Converting tech into business advantage

The essence of Domain Driven Design

"Domain-driven design is not a technology or a methodology. It is a way of thinking and a set of priorities, aimed at accelerating software projects that have to deal with complicated domains."
So sayeth domaindrivendesign.org. Do you see anywhere Aggregate Roots, Entities, Ubiquitous Language etc? No, because in essence DDD is a mindset and that's what's important.

Let me ask you something: What is the purpose of your application? What real life problems does it solve? These are the real reasons an application is developed and the application should be developed around them. But we learn somehow to start with the database, we design the database schema, what to save and how and then build the application around that. It's called a database centric approach and everybody does it or did it at one point.  However, if everything is centered around the database, doesn't this mean that the purpose of the application is the database?!

Some people argue that the database is the most important part, but tell me, what's the point of staying on top of a mountain filled with gold if there are no means to mine it? Yes, you can think of the wealth, but until you can get the gold out, it is useless. The database is important only because of its content, however the means to extract and process meaningful information from the database it's more valuable and for most applications the real value comes from combining the stored data with the actual usage of it.

Think of Twitter, do you use it (if you're using it) because it saves yours or other people's tweets? No, you're using it to keep in touch with people and subjects which matter to you (and to spam of course). The value of twitter is the service of fast and easy keeping up to date with what people are saying (thinking).

DDD starts with asking what is the value of  the application and not where and  how we will store data. It's the natural, organic way to think about an application. With DDD, you design an application based on its domain , its value for the stakeholders and not based on a database schema. But does this approach work for every project? You probably learned that DDD is suitable only for big complex applications, but I'm in the camp of the people saying that DDD is just OOP done right.

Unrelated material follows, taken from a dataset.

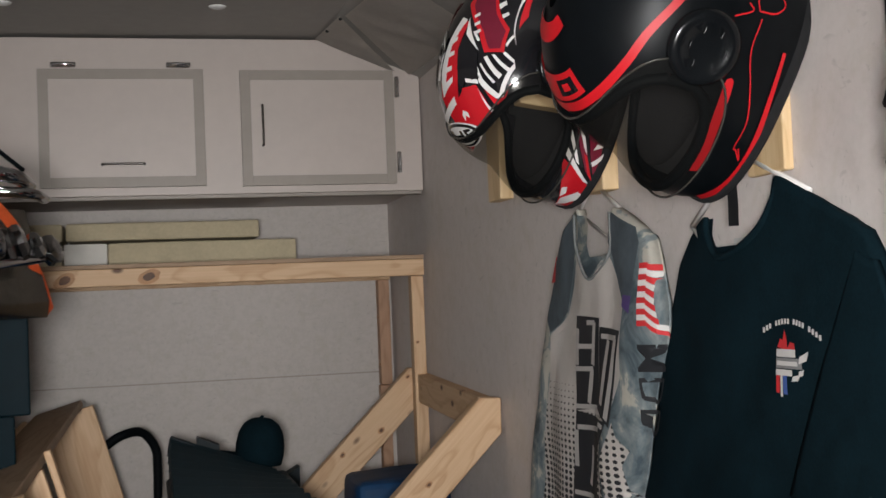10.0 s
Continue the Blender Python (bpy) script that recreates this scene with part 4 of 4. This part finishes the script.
# black tee
tee_left = lambda z: cut(z, [(0.62, 2.81), (0.902, 2.674), (0.993, 2.630), (1.188, 2.534), (1.225, 2.492), (1.251, 2.452), (1.29, 2.44)])
tee_right = lambda z: cut(z, [(0.62, 1.965), (1.034, 1.976), (1.10, 2.000), (1.131, 2.011), (1.157, 2.021), (1.184, 2.034), (1.215, 2.056), (1.29, 2.062)])


def tee_top(u):
    return cut(u, [(0.0, 1.232), (0.03, 1.248), (0.06, 1.249), (0.13, 1.226), (0.244, 1.197), (0.312, 1.192), (0.395, 1.202), (0.495, 1.228), (0.525, 1.262), (0.545, 1.287), (0.60, 1.280), (0.791, 1.250), (0.94, 1.224), (1.0, 1.208)])


def tee_face(y, z, u):
    k = max(0.0, math.sin(math.pi * min(1.0, max(0.0, u)))) ** 0.2
    low = (1.28 - z) / 0.66
    fold = math.sin((y * 34 + 1.6 * math.sin(z * 5)) * (1 - 0.25 * low)) * 0.005 * low + math.sin(y * 13 + z * 4) * 0.003
    return 0.361 - k * (0.012 + 0.012 * low) + fold * k + 0.003 * noise.noise((y * 11, z * 7, 3))


tee = thing("t_shirt", Matrix(), "black cotton crew-neck t-shirt with a small chest print, on a hanger", "t-shirt")
part("body", cloth(tee_top, tee_left, tee_right, 0.66, tee_face, 72, 44, 0.366, neck=(0.045, 0.535), nape=1.208), CLOTH_BLACK, tee, "", True)
sl_left = lambda z: cut(z, [(0.90, 2.23), (0.95, 2.205), (1.05, 2.150), (1.13, 2.10), (1.187, 2.065)])
sl_right = lambda z: cut(z, [(0.90, 1.966), (1.034, 1.976), (1.10, 2.000), (1.131, 2.012), (1.157, 2.023), (1.187, 2.038)])
part("sleeve", cloth(lambda u: 1.187 - 0.012 * u, sl_left, sl_right, 0.90, lambda y, z, u: 0.351 - 0.014 * max(0.0, math.sin(math.pi * (0.10 + 0.80 * u))) ** 0.4 * (0.25 + (1.19 - z) * 1.1), 20, 24, 0.358), CLOTH_BLACK, tee, "", True)
neck = [(2.440, 1.249), (2.431, 1.226), (2.404, 1.198), (2.373, 1.193), (2.327, 1.203), (2.271, 1.228), (2.240, 1.262), (2.231, 1.285)]
part("collar", tube(bend([(0.356 - 0.010 * math.sin(math.pi * k / 7), y, z) for k, (y, z) in enumerate(neck)], 6), 0.005, 8), CLOTH_BLACK, tee, "ribbed black collar", True)
part("neck_label", boxed((0.002, 0.030, 0.012), (0.361, 2.352, 1.211), 0.0), plain("white_label", (0.55, 0.55, 0.53), 0.7), tee, "small white neck label")


def decal(polys, face, lift=0.0022, n=6):
    """Flat printed shapes in (y, z), four corners each, laid on a garment's front."""
    bm = bmesh.new()
    for a, b, c, d in polys:
        a, b, c, d = (Vector(p) for p in (a, b, c, d))
        grid = []
        for j in range(n + 1):
            row = []
            for i in range(n + 1):
                u, v = i / n, j / n
                p = a * (1 - u) * (1 - v) + b * u * (1 - v) + c * u * v + d * (1 - u) * v
                row.append(bm.verts.new((face(p.x, p.y) - lift, p.x, p.y)))
            grid.append(row)
        for j in range(n):
            for i in range(n):
                bm.faces.new((grid[j][i], grid[j][i + 1], grid[j + 1][i + 1], grid[j + 1][i]))
    bmesh.ops.remove_doubles(bm, verts=bm.verts[:], dist=1e-5)
    return bm


def tee_front(y, z):
    yl, yr = tee_left(z), tee_right(z)
    return tee_face(y, z, (yl - y) / (yl - yr))


def chest_print(polys):
    """The chest print, spread from its drawing."""
    return [tuple((0.863 + (y - 0.885) * 1.062, 1.152 + (z - 1.152) * 1.062) for y, z in q) for q in polys]


def rect(y0, z0, y1, z1):
    return ((y0, z1), (y1, z1), (y1, z0), (y0, z0))


INK_WHITE = plain("white_print", (0.62, 0.60, 0.58), 0.7, vary=0.08, relief=0)
INK_RED = plain("red_print", (0.55, 0.025, 0.03), 0.7, vary=0.1, relief=0)
INK_BLUE = plain("blue_print", (0.05, 0.10, 0.32), 0.7, vary=0.1, relief=0)
INK_BLACK = plain("black_print", (0.012, 0.013, 0.016), 0.7, vary=0.1, relief=0)
letters = []
for k in range(19):
    t = k / 18
    if k in (3, 9, 14):
        continue
    y, z = 2.216 - 0.126 * t, 1.0945 + 0.017 * (1 - (1.8 * t - 0.80) ** 2)
    letters.append(((y, z + 0.003), (y - 0.0048, z + 0.003 + 0.001 * (0.5 - t)), (y - 0.0048, z - 0.003 + 0.001 * (0.5 - t)), (y, z - 0.003)))
part("lettering", decal(chest_print(letters), tee_front, n=2), INK_WHITE, tee, "arched line of small white lettering")
for quad in [((2.182, 1.082), (2.176, 1.092), (2.170, 1.090), (2.170, 1.080)), ((2.172, 1.080), (2.167, 1.103), (2.160, 1.090), (2.158, 1.080)), ((2.160, 1.080), (2.152, 1.088), (2.143, 1.087), (2.140, 1.080)), rect(2.183, 1.030, 2.174, 1.050)]:
    part("print_red", decal(chest_print([quad]), tee_front, n=3), INK_RED, tee, "red print")
for quad in [rect(2.184, 1.071, 2.140, 1.080), rect(2.184, 1.050, 2.148, 1.057), rect(2.173, 1.026, 2.168, 1.050), ((2.132, 1.072), (2.112, 1.079), (2.118, 1.068), (2.134, 1.064)), ((2.146, 1.050), (2.132, 1.052), (2.137, 1.045), (2.150, 1.044)), ((2.134, 1.056), (2.124, 1.058), (2.127, 1.051), (2.136, 1.050))]:
    part("print_white", decal(chest_print([quad]), tee_front, n=3), INK_WHITE, tee, "white print")
part("print_grey", decal(chest_print([rect(2.184, 1.058, 2.128, 1.070)]), tee_front, n=4), plain("grey_print", (0.22, 0.22, 0.22), 0.7), tee, "grey print bar")
part("print_bar", decal(chest_print([rect(2.180, 1.0615, 2.135, 1.0665)]), tee_front, 0.0032, 4), INK_WHITE, tee)
part("print_blue", decal(chest_print([rect(2.167, 1.029, 2.159, 1.050)]), tee_front, n=3), INK_BLUE, tee, "blue print")
hanger("hanger", (0.356, 2.330, 1.326), (0.350, 2.470, 1.240), (0.360, 2.17, 1.262), (0.3655, 2.32, 1.09), "white plastic clothes hanger holding the t-shirt")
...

You don't start a project thinking: "this project will be quite complex, we'll use DDD ftw!" do you?  If you do, you shouldn't since the value of DDD is in the mindset and not in dogmatic rules. You don't have to use Aggregate Roots, Entities, Value Objects, Ubiquitous Language, Repositories and so on. There is no hard rule about that, but if you design the application according to its value and benefits for the stakeholders and technology constraints, then you'll be using all these 'tools' because they are a natural fit. Of course that it's natural to use the same language that the stakeholders are using, to uniquely identify a  post or a comment (entities), to consider that a blog has posts and a post has comments (aggregates and aggregate root) no matter where and how the data is persisted (repository).Yes, even the humble blog engine benefits from DDD - the domain is about publishing information that other people can read, discuss  and share.  What is an online newspaper (sic) but a glorifed blog with multiple authors? You can read how the Guardian.co.uk used DDD for their new website.

  Sure, some situations are very simplistic and you don't need more than an interface to send data to the database, but how do you know that beforehand? When you start with the database, you are biased to design everything to match the database structure. In a simplistic CRUD application, it's just happens that you can work directly with the database model. But if you need a bit more complexity and flexibile, maintainable code then the more changes you make, the more features are added and the more time passes, you and your company will wrestle with an increasing Big Ball of Mud that in the end translates into more people needed, more time to implement changes, more bugs and consequently higher costs.

If it is a small application, home assignment, prototype etc then yeah, you don't need DDD, TDD design patterns etc but for everything else there's Domain Driven Design.